KENTON'S POST-GAME ANALYSIS: Make no mistake about it, I had a tough assignment ahead of me. I had to move quickly to the center of the board, repulse a foe whose specialty is close combat, and then get back off the board. In addition, Night Fighting and the Desperate Circumstances rules handicapped me.
I lost this game because I tried to “fight fire with fire” by throwing expensive (and ultimately futile) hand-to-hand units (like Assault Squads and Veterans) at the Orks. I thought for sure that if my Assault Squad and Veteran Squad got to the oasis before the Orks, they could hold the greenskins off and secure victory.
Guess what? Thanks to the Reserve and Desperate Circumstances rules, the Assault Squad and the Veteran Squad did not reach the oasis before the Orks. In fact, they didn’t even reach the oasis at the same time, allowing the Orks to go after one, crush it, then go after the other. And while either of those squads does well against the Ork unit they charge (usually crippling it or wiping it out), they get pummeled by the unit right behind the Orks they charged. This has happened so many times, I’ve lost track. Vet Squad charges Ork Mob A and gobs of Orks die. Then in the next turn, Mobs B and C charge in to defend what’s left of Mob A and crush Vets. Lord, I hate when I let that happen.
What I should have done was leave the Assault and Veteran Squads at home and taken a lot of big guns instead, to throw so much firepower into that oasis that no greenskin would have gotten near it.
The Desperate Circumstances rule aided Pat more than me. Our theory behind it was to give the Orks the speed to reach the oasis and get back to the board edge, but in practice, what it did was get them to the oasis faster—and thus, into hand-to-hand combat faster.
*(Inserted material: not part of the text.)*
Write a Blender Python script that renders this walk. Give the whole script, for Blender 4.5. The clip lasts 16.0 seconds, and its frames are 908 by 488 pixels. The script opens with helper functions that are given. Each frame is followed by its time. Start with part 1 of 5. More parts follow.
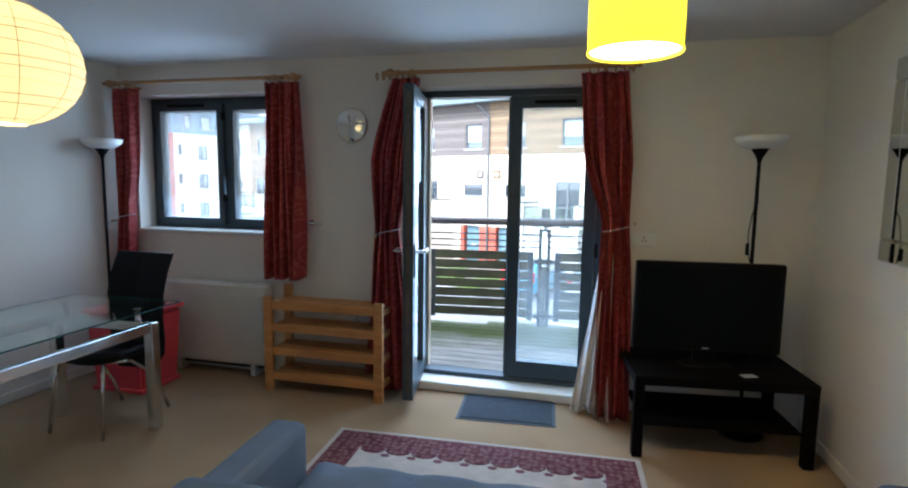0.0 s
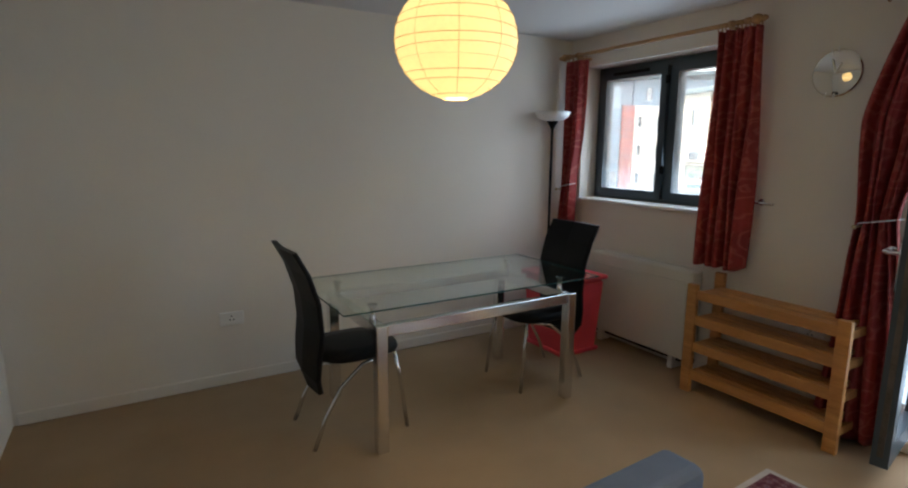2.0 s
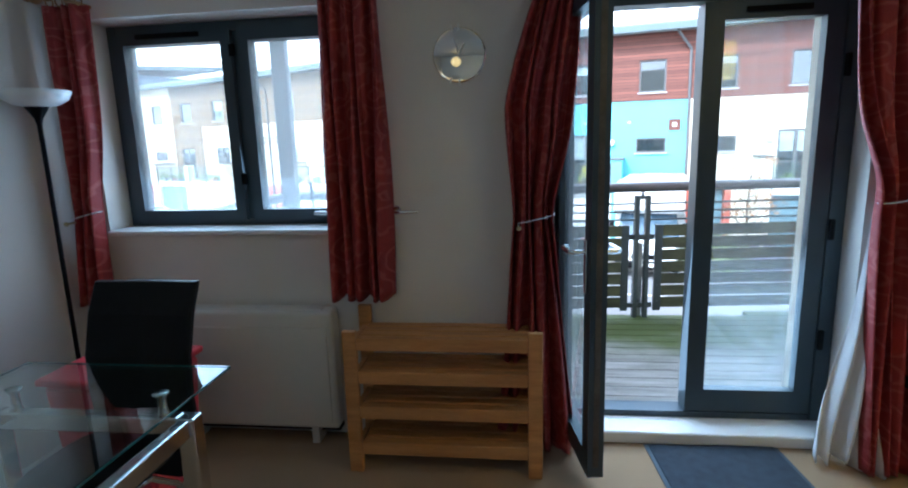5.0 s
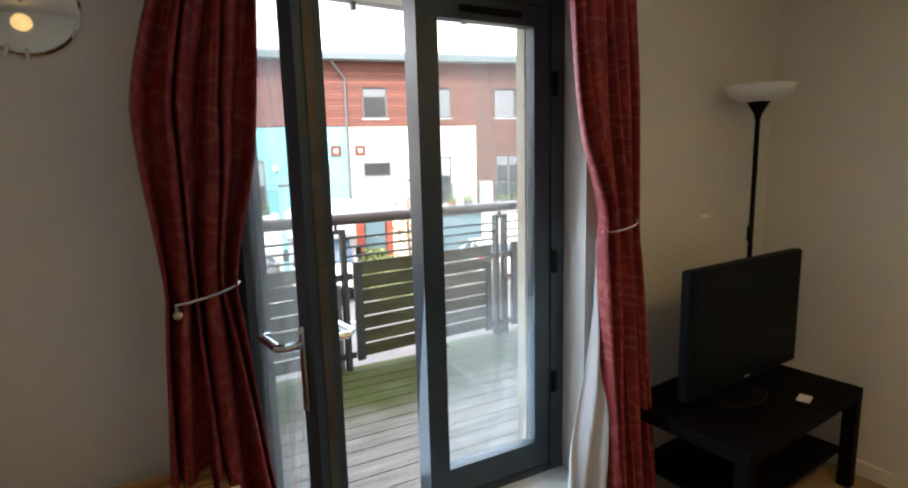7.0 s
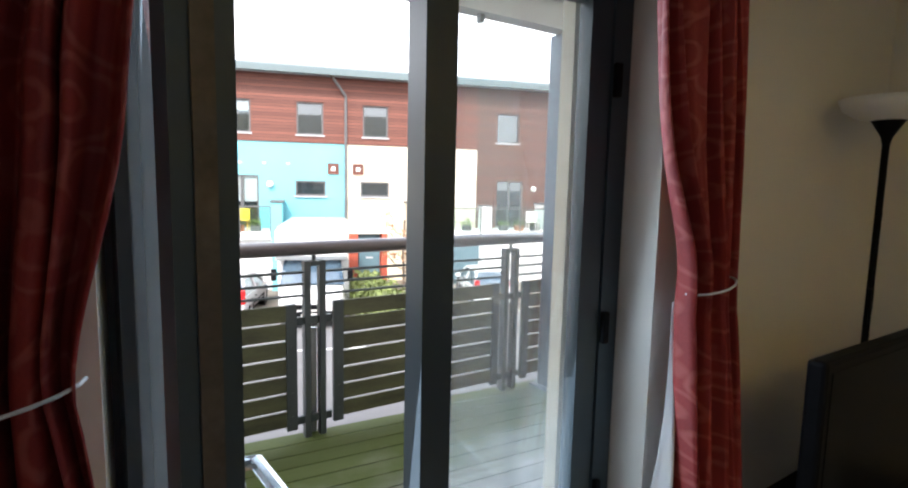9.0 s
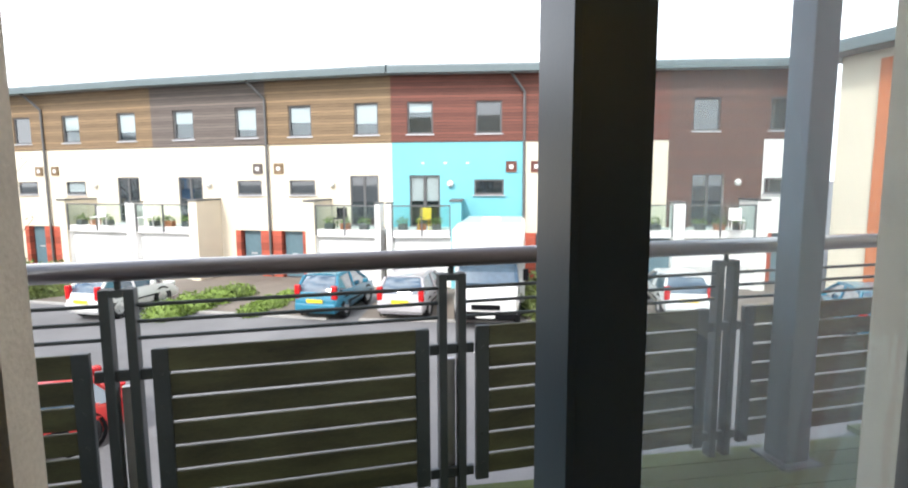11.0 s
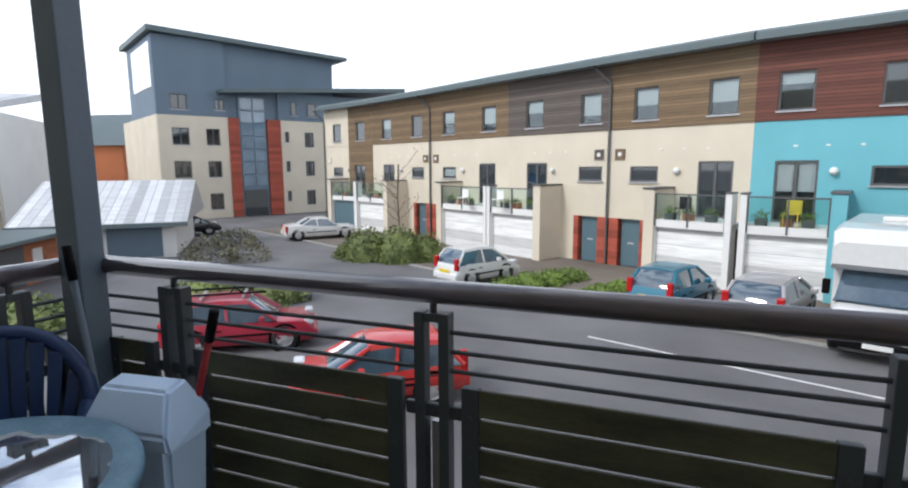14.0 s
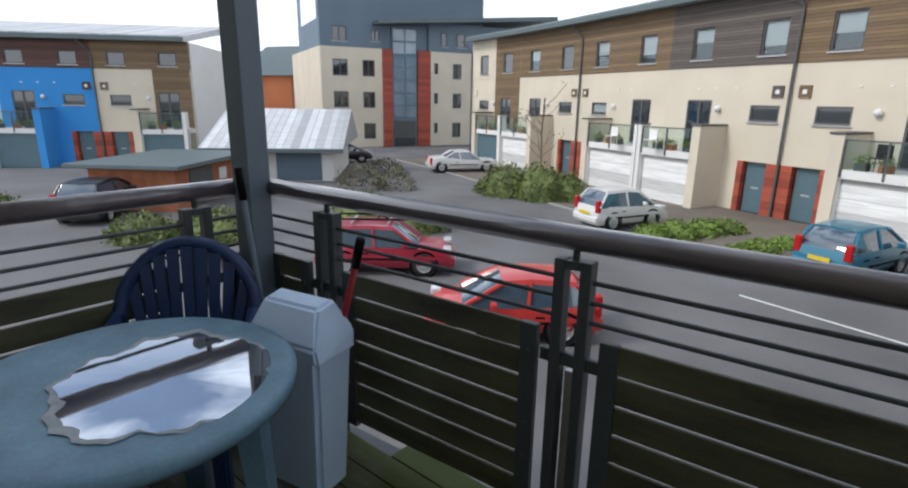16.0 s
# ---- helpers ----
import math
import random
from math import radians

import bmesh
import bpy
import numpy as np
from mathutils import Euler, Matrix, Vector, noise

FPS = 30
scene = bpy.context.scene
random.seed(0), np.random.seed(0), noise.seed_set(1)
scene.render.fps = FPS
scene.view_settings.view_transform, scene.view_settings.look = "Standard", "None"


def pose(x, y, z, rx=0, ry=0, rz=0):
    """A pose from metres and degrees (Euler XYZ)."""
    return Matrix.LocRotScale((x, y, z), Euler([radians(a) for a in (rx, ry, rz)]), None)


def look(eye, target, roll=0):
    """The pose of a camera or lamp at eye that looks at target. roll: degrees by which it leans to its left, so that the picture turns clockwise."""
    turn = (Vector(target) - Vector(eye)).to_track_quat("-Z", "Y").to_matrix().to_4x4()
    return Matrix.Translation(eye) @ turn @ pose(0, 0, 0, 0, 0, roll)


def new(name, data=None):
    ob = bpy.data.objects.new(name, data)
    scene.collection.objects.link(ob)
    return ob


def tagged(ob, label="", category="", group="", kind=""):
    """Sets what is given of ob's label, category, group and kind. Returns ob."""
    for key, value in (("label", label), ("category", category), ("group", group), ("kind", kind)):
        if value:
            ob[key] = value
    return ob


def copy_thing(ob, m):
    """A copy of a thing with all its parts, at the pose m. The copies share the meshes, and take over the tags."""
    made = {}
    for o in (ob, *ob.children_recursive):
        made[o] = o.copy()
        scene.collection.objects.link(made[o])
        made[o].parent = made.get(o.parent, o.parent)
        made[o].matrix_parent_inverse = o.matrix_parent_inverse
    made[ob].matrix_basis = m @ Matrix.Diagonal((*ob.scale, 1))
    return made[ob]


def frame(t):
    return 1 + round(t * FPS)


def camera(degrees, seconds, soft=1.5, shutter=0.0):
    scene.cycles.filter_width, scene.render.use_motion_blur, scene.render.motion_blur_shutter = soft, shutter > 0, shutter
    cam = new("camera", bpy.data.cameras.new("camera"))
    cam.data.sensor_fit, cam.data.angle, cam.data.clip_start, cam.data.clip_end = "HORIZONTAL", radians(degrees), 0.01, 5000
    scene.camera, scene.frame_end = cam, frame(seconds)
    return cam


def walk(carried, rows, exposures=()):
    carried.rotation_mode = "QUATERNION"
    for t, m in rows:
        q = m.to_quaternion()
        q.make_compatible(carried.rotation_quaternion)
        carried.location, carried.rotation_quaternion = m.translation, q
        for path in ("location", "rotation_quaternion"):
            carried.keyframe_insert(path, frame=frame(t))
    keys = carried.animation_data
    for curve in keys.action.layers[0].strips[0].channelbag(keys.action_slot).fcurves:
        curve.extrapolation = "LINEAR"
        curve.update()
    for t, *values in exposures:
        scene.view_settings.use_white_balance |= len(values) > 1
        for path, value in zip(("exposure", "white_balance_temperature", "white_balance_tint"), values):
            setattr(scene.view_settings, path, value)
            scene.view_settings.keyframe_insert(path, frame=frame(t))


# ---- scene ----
cam = camera(80.1, 16.0, soft=2.1)
PATH = [
    (0, (0.026, 0.532, 1.496), (-0.443, 2.463, 1.273), 0.8),
    (0.5, (0.028, 0.625, 1.513), (-0.898, 2.380, 1.262), -0.7),
    (1, (0.055, 0.763, 1.506), (-1.255, 2.254, 1.261), 0.4),
    (1.5, (0.009, 0.865, 1.489), (-1.547, 2.084, 1.189), 0.8),
    (2, (-0.126, 0.945, 1.490), (-1.816, 1.959, 1.145), 0.4),
    (2.5, (-0.333, 1.054, 1.480), (-2.099, 1.921, 1.119), -0.7),
    (3, (-0.625, 1.168, 1.497), (-2.341, 2.124, 1.117), -1.0),
    (3.5, (-0.876, 1.273, 1.501), (-2.472, 2.421, 1.135), -0.8),
    (4, (-1.140, 1.371, 1.487), (-2.281, 2.975, 1.131), -1.2),
    (4.5, (-1.301, 1.452, 1.487), (-1.901, 3.323, 1.113), -2.3),
    (5, (-1.368, 1.619, 1.507), (-1.604, 3.571, 1.138), -1.7),
    (5.2, (-1.372, 1.705, 1.502), (-1.495, 3.675, 1.181), -1.9),
    (7.3, (-1.347, 2.538, 1.500), (-0.360, 4.252, 1.205), -0.3),
    (7.5, (-1.328, 2.566, 1.488), (-0.325, 4.274, 1.212), 0.6),
    (8, (-1.245, 2.754, 1.503), (-0.235, 4.460, 1.239), 1.1),
    (8.2, (-1.219, 2.833, 1.498), (-0.200, 4.535, 1.243), 1.1),
    (10.3, (-0.798, 3.568, 1.472), (-0.253, 5.480, 1.253), 0.3),
    (10.5, (-0.753, 3.654, 1.443), (-0.285, 5.583, 1.201), -0.2),
    (11, (-0.721, 3.813, 1.445), (-0.409, 5.774, 1.210), -0.3),
    (11.5, (-0.764, 3.980, 1.434), (-0.669, 5.964, 1.203), -0.1),
    (12, (-0.753, 4.062, 1.468), (-0.914, 6.042, 1.237), -0.5),
    (12.5, (-0.761, 4.187, 1.470), (-1.098, 6.144, 1.234), -0.6),
    (13, (-0.772, 4.263, 1.483), (-1.231, 6.193, 1.232), -0.8),
    (13.5, (-0.790, 4.323, 1.509), (-1.406, 6.208, 1.251), -0.8),
    (14, (-0.857, 4.472, 1.514), (-1.713, 6.258, 1.229), -0.3),
    (14.5, (-0.912, 4.546, 1.520), (-1.979, 6.193, 1.130), 0.9),
    (15, (-0.923, 4.546, 1.532), (-2.120, 6.073, 1.045), 1.6),
    (15.5, (-0.935, 4.556, 1.514), (-2.194, 6.021, 0.997), 1.3),
    (16, (-0.918, 4.536, 1.512), (-2.169, 6.008, 0.995), 0.9),
]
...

The rules negated the speed advantage I had by taking Rhinos and jump packs (we had decided that jump pack troops could not use Desperate Circumstances), and, in fact, the Ork units that got off the board were ones that had transports.
This is not to say that the rule is unbalanced or that Pat cheated—far from it. It just didn’t help me much because I hadn’t taken it into account when I put together my army list. The only units I had that could benefit were my Scouts—who didn’t move anyway, because they sat back and shot with their sniper rifles and heavy bolters. If I had taken more units on foot, the rule would have been more useful.